Efficiently Inducing Features of Conditional Random Fields
This addresses the feature selection bottleneck for researchers and practitioners using CRFs in tasks like named entity extraction, offering an incremental improvement over existing methods.
The paper tackles the problem of selecting features for Conditional Random Fields (CRFs) by presenting a feature induction method that constructs only significant feature conjunctions, resulting in improved accuracy and more than an order of magnitude reduction in feature count.
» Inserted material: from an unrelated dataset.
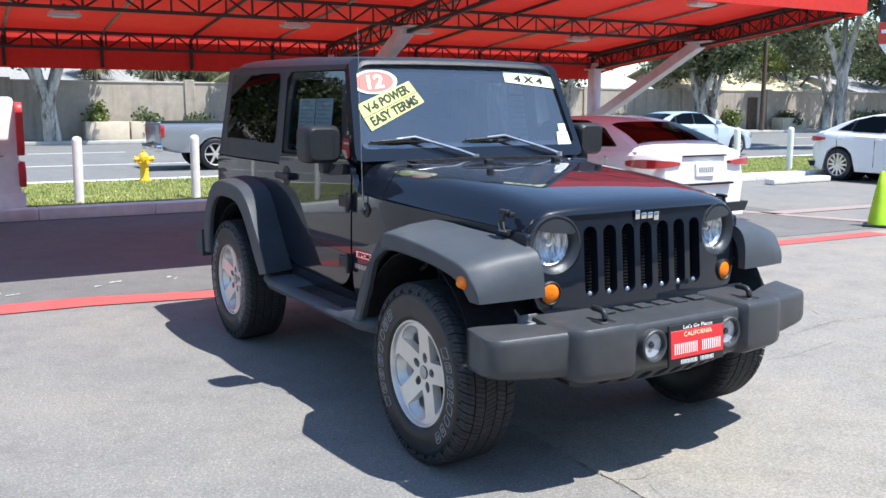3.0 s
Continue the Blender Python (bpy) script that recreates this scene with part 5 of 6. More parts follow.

Conditional Random Fields (CRFs) are undirected graphical models, a special case of which correspond to conditionally-trained finite state machines. A key advantage of these models is their great flexibility to include a wide array of overlapping, multi-granularity, non-independent features of the input. In face of this freedom, an important question that remains is, what features should be used? This paper presents a feature induction method for CRFs. Founded on the principle of constructing only those feature conjunctions that significantly increase log-likelihood, the approach is based on that of Della Pietra et al [1997], but altered to work with conditional rather than joint probabilities, and with additional modifications for providing tractability specifically for a sequence model. In comparison with traditional approaches, automated feature induction offers both improved accuracy and more than an order of magnitude reduction in feature count; it enables the use of richer, higher-order Markov models, and offers more freedom to liberally guess about which atomic features may be relevant to a task. The induction method applies to linear-chain CRFs, as well as to more arbitrary CRF structures, also known as Relational Markov Networks [Taskar & Koller, 2002]. We present experimental results on a named entity extraction task.